2004: Leroy M. Young, Jr.
Mr. Young, the Pennsylvania Fish & Boat Commission's (PFBC) Chief of Aquatic Resources Section in the Division of Environmental Studies, was recognized for 23 years of service at PFBC where he made significant contributions to the protection of fisheries--a vital resource management function of the Basin. He also served as the Regional Director for Region 54 of the Instream Flow Council, an international organization of state and provincial government instream flow biologists. From 1996 to 1998, Mr. Young worked with an interagency team to develop the Pennsylvania/Maryland Instream Flow Model. Additionally, he specializes in training and has been involved in the design, review, and implementation of numerous instream flow studies in Pennsylvania.
2003: Jennifer Fais
Ms. Fais, Principal Planner at the Southern Tier Central Regional Planning and Development Board, was recognized for her excellent contributions to watershed management, community environmental planning, wellhead protection, and water quality programs. Over the years, Ms. Fais has provided technical and planning assistance to Steuben, Corning, Chemung, and Schuyler Counties in New York. Ms. Fais has also been an integral part of the Chemung River Basin Trail Partnership.
2002: Richard St. Pierre
Mr. St. Pierre was recognized for 29 years as a fishery management biologist with the U.S. Fish and Wildlife Service. He oversaw the multi-agency migratory fish restoration effort on the Susquehanna River in Maryland, Pennsylvania, and New York. Mr. St. Pierre chaired the Fish Passage Workgroup of the Chesapeake Bay Program using matching federal funds to reopen more than 1,000 miles of dammed tributary streams to anadromous fish spawning runs in the Chesapeake watershed.
2001: N.G. Kaul, P.E.
Mr. Kaul was recognized for his work with the New York State Department of Environmental Conservation serving as Director, Division of Water, who is responsible for water quality and quantity. Mr. Kaul worked for the departments of Water Quality Planning Studies, Non-point Source Pollution, and as Executive Assistant to the Deputy Commissioner of the Office of Environmental Quality.
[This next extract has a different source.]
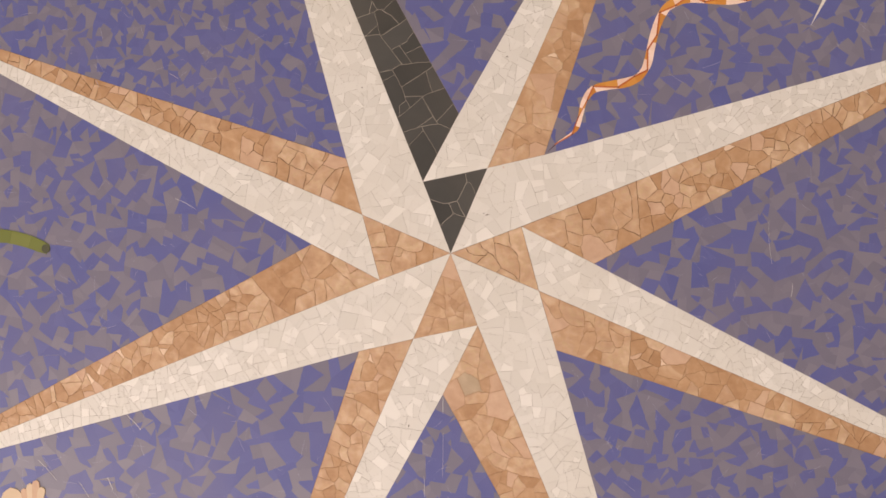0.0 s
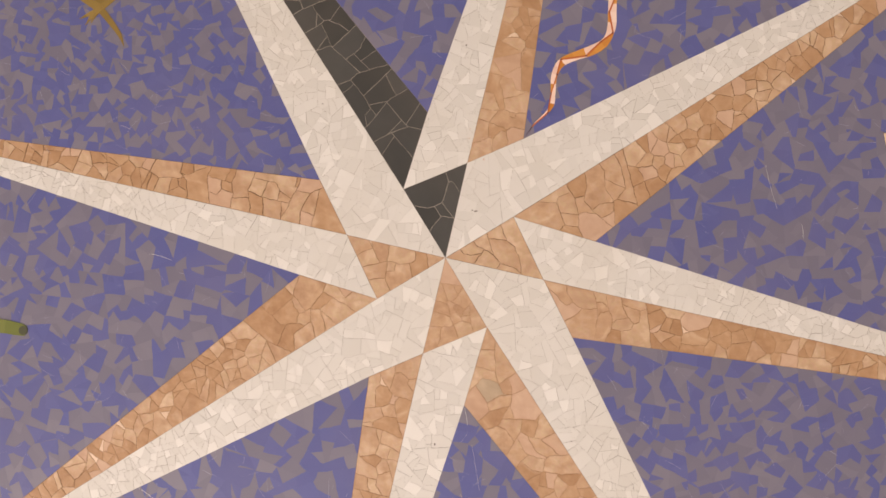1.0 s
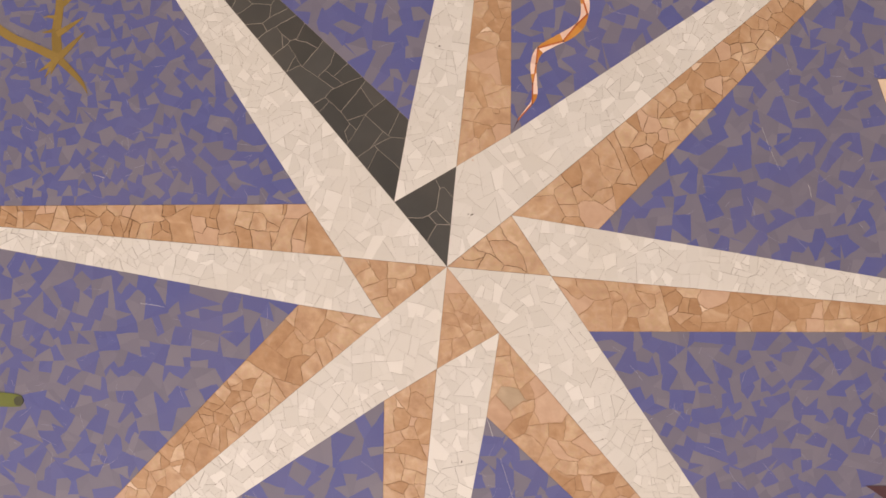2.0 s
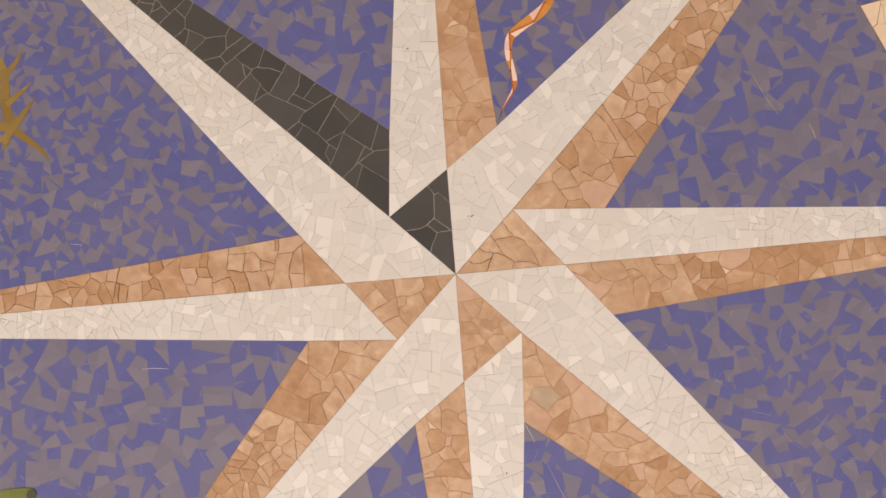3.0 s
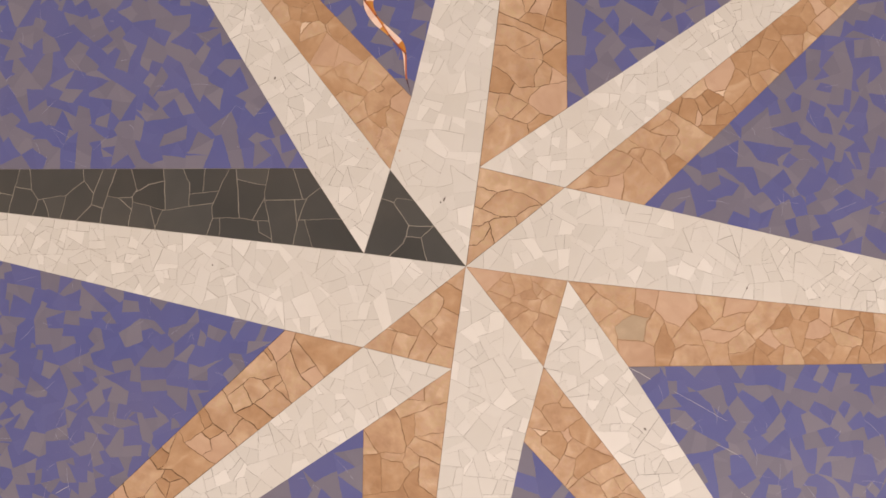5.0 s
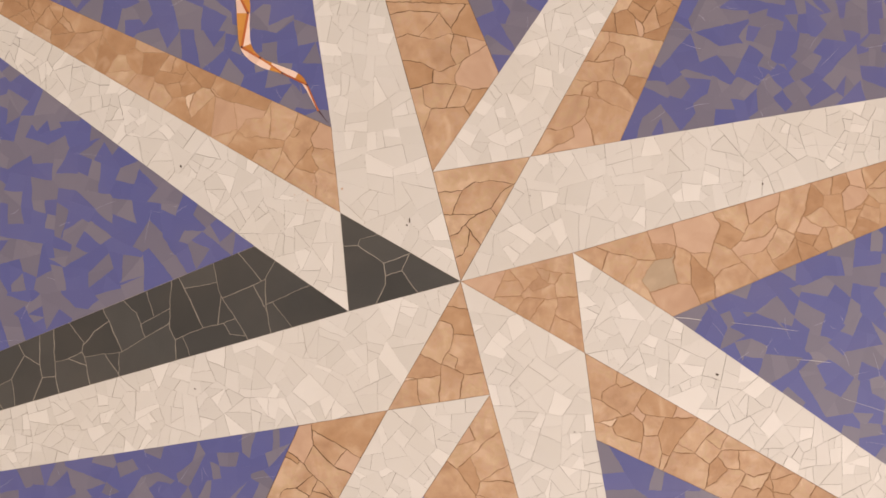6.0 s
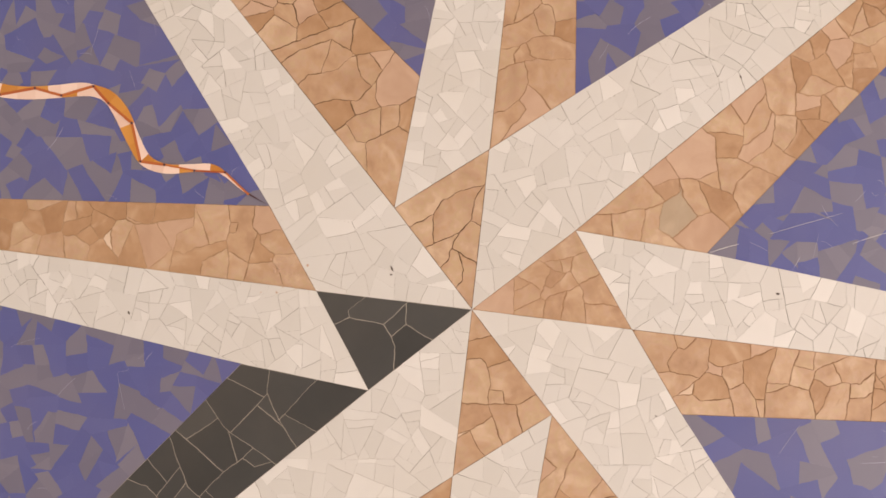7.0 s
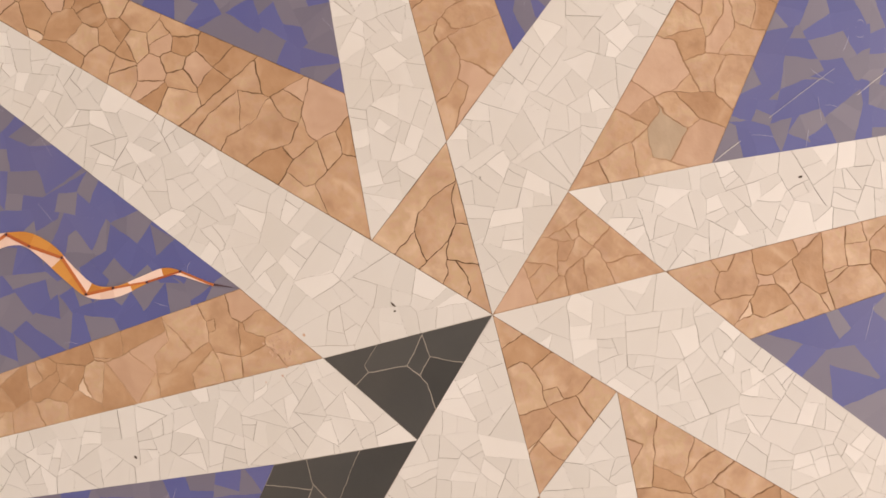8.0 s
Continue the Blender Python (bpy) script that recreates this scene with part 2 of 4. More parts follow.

2000: Michael S. Smith and Michael A. Sprague
Mr. Smith and Mr. Sprague were recognized for their enormous contributions to flood preparedness and response. Mr. Smith served as Director of the Chemung County Office of Fire and Emergency Management in the state of New York. He was responsible for the duties of Fire Coordinator, Emergency Manager, and Communications/E9-1-1 Operations. Mr. Sprague served as the Director of the Steuben County Office of Emergency Services. He was responsible for the duties of Fire Coordinator, Emergency Manager, Communications, and management of the office and its budget.